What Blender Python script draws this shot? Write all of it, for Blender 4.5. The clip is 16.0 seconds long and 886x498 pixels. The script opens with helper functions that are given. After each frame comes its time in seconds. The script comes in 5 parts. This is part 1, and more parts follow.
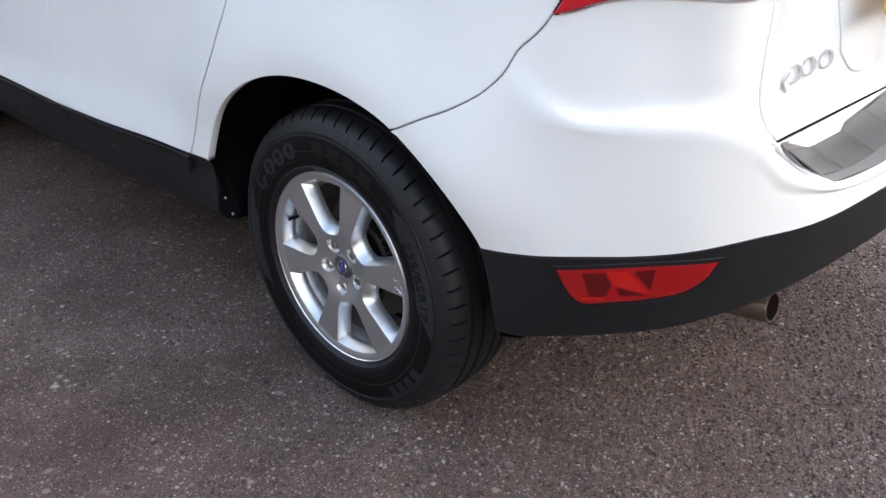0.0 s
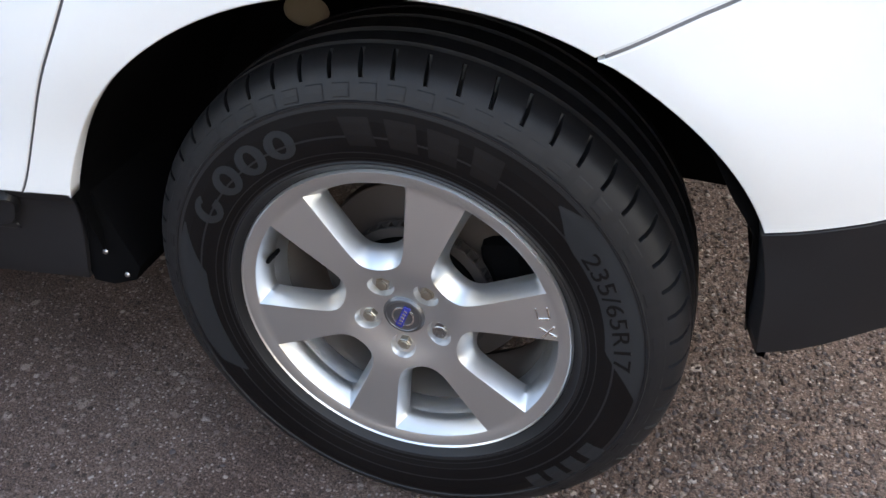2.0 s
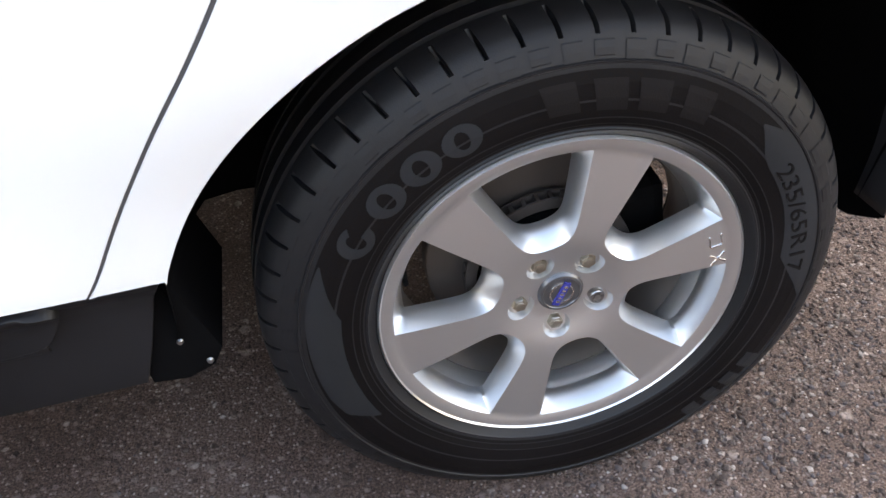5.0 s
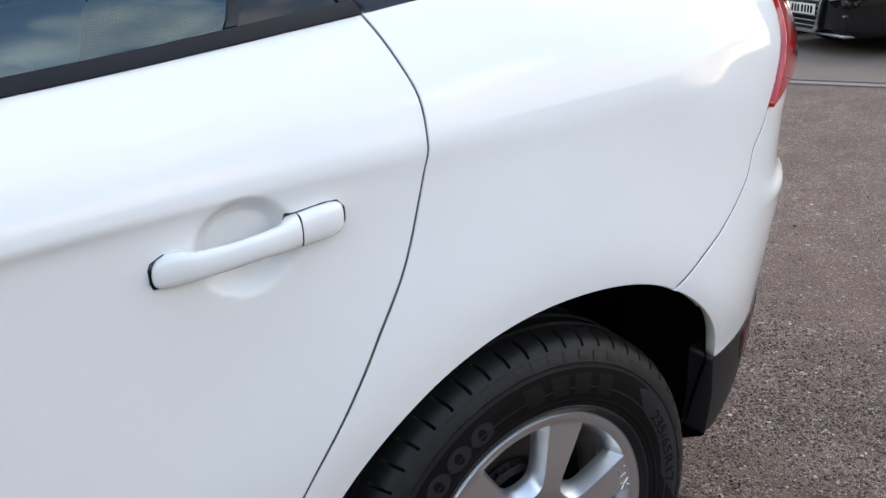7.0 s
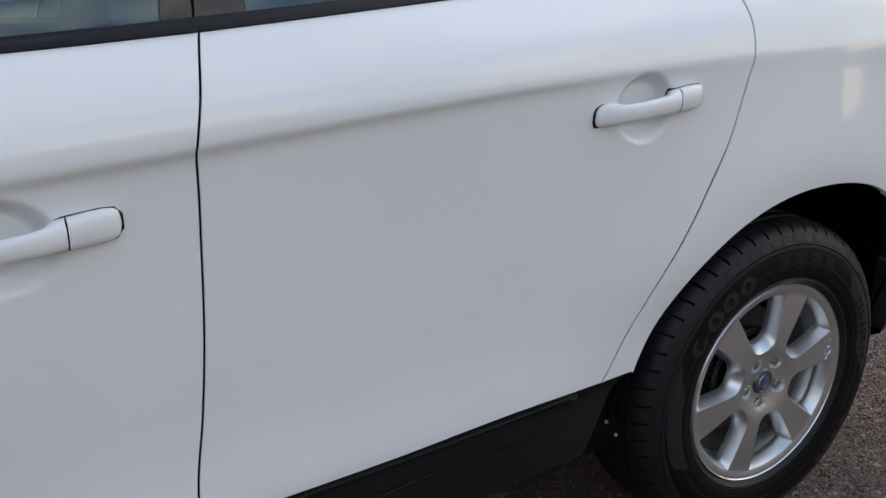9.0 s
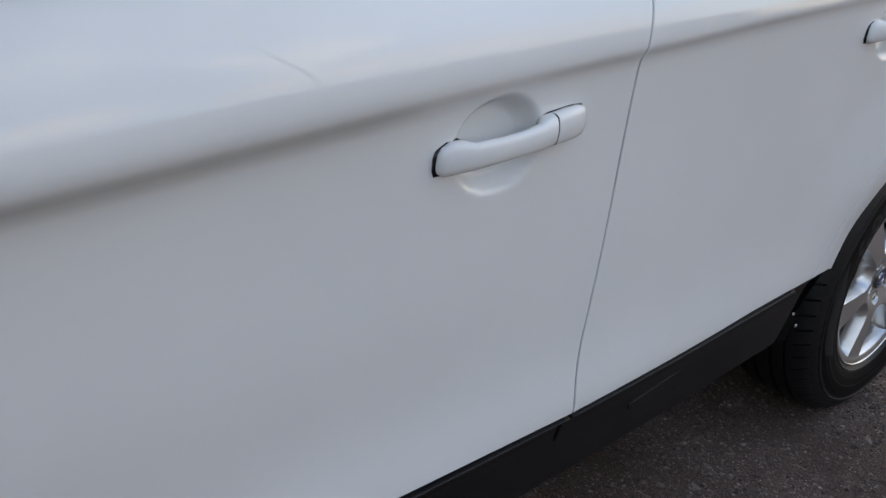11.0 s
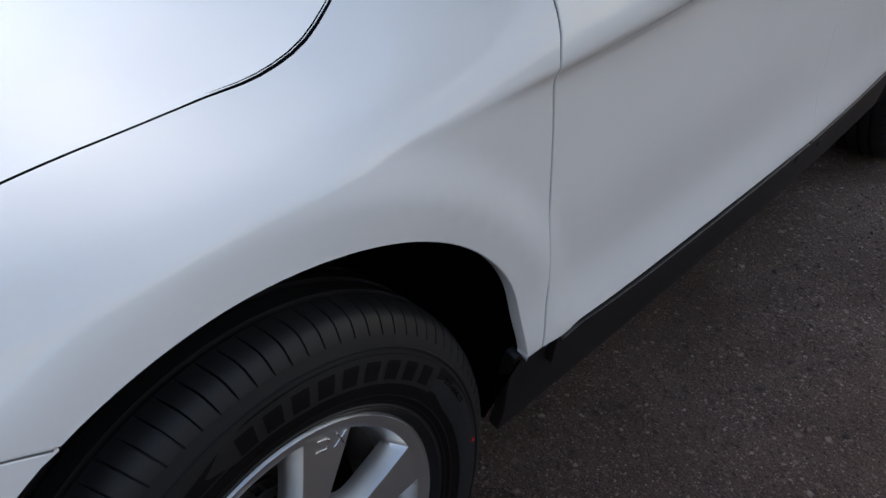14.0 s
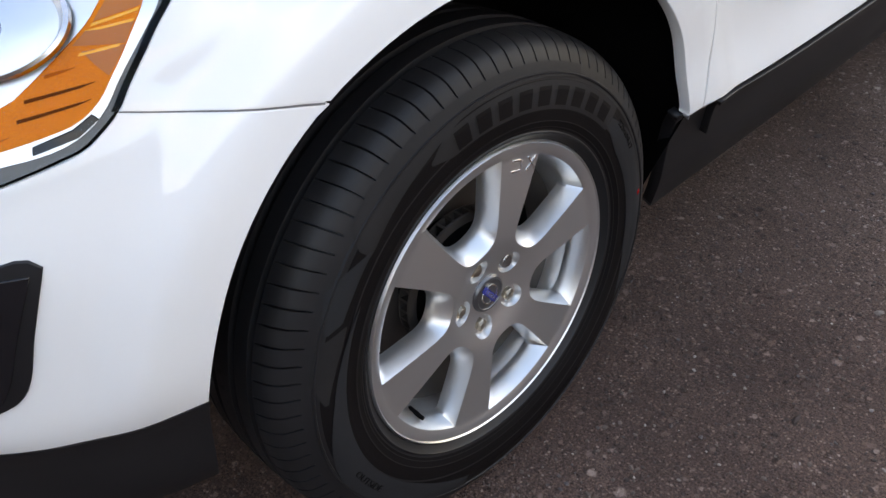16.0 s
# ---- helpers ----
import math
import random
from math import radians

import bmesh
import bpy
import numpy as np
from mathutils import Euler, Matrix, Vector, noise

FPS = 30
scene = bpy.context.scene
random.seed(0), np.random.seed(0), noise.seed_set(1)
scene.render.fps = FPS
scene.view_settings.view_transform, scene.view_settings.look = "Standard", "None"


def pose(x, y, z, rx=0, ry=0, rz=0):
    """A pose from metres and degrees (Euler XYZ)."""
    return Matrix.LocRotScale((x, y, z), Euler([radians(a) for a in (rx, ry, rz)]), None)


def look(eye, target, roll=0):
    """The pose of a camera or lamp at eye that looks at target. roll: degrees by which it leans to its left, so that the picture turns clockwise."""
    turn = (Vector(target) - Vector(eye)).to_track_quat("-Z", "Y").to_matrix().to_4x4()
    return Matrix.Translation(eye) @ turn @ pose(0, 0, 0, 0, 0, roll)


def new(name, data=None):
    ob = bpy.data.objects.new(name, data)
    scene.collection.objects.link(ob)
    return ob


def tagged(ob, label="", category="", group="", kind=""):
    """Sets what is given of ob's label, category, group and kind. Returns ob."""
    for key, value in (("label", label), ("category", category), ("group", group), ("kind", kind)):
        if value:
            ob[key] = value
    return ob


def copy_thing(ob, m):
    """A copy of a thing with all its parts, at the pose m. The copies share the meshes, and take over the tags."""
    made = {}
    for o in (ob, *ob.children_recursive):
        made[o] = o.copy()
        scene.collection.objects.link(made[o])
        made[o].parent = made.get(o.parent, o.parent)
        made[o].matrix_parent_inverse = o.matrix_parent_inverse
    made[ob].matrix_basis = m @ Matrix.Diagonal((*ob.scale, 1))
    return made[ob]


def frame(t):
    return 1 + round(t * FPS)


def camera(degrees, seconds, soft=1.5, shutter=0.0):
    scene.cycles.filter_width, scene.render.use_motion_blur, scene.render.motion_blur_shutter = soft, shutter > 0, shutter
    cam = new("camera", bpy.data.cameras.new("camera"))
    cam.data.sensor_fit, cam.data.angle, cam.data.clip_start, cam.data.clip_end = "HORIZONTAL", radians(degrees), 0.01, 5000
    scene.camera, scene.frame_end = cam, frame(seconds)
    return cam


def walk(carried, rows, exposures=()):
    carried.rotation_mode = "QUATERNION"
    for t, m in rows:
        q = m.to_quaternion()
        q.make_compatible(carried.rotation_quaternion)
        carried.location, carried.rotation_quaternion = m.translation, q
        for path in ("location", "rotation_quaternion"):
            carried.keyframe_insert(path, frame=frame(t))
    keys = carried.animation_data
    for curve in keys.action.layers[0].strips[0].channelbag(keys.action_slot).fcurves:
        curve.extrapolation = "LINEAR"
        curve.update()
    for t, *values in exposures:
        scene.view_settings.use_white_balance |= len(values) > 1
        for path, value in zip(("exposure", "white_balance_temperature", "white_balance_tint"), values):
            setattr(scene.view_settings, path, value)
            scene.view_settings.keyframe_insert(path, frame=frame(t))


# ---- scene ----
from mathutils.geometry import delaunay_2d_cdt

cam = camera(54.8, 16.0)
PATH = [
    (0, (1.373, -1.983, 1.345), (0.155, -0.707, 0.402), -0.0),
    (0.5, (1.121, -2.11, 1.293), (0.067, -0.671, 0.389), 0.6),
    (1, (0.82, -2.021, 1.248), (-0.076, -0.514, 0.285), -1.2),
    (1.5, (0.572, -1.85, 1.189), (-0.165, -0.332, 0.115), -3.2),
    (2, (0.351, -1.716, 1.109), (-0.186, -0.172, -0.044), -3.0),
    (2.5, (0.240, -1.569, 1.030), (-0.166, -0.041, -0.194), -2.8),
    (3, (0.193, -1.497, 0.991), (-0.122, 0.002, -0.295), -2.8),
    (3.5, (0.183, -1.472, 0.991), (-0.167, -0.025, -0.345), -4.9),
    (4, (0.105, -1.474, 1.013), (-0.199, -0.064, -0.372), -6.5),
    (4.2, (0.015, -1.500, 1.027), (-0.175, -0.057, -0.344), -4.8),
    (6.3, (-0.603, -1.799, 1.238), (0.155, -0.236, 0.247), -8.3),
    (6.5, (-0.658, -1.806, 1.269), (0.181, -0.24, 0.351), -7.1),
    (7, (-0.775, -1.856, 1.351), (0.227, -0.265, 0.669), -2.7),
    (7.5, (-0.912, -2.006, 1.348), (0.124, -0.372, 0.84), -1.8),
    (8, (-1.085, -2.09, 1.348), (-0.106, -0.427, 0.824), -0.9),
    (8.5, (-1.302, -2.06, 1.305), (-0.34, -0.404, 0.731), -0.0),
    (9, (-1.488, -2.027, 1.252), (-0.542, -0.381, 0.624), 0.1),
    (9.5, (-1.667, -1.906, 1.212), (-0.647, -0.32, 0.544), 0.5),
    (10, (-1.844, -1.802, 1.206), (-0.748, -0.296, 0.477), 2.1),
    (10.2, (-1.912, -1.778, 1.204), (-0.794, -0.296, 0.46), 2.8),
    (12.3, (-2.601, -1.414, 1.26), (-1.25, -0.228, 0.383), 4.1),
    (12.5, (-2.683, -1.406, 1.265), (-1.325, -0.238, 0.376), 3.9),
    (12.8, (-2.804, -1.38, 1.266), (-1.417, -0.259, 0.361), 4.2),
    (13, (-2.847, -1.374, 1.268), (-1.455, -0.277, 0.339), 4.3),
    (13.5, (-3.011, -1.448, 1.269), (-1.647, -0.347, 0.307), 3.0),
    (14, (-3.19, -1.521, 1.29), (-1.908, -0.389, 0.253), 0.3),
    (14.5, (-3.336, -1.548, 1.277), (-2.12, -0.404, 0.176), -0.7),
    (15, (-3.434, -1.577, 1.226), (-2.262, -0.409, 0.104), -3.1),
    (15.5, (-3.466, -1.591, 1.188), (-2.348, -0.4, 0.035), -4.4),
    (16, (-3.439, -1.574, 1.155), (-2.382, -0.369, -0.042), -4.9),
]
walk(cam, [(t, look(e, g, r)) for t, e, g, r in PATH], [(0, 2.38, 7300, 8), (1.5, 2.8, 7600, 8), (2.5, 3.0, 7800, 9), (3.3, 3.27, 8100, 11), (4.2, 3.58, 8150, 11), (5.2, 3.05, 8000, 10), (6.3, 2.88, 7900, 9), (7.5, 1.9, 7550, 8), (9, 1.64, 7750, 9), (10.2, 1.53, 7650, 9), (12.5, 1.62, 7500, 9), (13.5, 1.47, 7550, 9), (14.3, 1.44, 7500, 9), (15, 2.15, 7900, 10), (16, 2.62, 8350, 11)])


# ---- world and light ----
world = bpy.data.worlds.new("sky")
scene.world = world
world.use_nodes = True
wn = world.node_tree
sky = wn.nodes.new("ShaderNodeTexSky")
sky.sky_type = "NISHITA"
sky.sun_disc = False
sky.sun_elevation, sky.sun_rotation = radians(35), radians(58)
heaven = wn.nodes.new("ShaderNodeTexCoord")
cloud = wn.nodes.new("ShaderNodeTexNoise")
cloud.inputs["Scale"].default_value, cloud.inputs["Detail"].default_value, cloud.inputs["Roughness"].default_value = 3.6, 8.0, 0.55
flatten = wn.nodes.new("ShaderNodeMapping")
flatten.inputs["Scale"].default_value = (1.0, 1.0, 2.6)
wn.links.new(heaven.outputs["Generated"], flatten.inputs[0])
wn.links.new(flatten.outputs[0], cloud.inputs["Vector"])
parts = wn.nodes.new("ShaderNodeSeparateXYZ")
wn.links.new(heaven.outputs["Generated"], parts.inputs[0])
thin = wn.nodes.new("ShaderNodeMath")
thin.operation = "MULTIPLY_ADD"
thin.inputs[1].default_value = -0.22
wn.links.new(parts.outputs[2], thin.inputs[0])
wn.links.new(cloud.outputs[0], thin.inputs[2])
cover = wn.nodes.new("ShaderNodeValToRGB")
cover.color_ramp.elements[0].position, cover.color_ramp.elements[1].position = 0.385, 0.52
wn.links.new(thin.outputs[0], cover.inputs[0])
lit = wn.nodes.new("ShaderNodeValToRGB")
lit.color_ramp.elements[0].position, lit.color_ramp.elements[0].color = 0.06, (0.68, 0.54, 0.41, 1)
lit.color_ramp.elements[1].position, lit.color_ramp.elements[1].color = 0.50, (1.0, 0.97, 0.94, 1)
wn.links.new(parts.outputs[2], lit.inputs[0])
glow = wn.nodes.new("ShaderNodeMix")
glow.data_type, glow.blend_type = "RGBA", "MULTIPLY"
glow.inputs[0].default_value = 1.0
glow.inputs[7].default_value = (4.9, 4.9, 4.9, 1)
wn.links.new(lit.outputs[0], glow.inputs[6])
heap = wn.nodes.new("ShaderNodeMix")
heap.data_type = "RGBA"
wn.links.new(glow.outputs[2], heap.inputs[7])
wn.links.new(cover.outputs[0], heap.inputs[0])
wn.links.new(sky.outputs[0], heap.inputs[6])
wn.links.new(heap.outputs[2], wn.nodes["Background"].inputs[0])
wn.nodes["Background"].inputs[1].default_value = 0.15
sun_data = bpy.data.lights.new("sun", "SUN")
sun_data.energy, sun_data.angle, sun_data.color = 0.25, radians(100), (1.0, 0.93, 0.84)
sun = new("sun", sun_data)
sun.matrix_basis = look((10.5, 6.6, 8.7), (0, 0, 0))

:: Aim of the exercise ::
Give again, word for word, the lines starting at the line that has "curve.update()" and ending at the line that has "from mathutils.geometry import", with both of those lines included and nothing else.

:: Final answer ::
        curve.update()
    for t, *values in exposures:
        scene.view_settings.use_white_balance |= len(values) > 1
        for path, value in zip(("exposure", "white_balance_temperature", "white_balance_tint"), values):
            setattr(scene.view_settings, path, value)
            scene.view_settings.keyframe_insert(path, frame=frame(t))


# ---- scene ----
from mathutils.geometry import delaunay_2d_cdt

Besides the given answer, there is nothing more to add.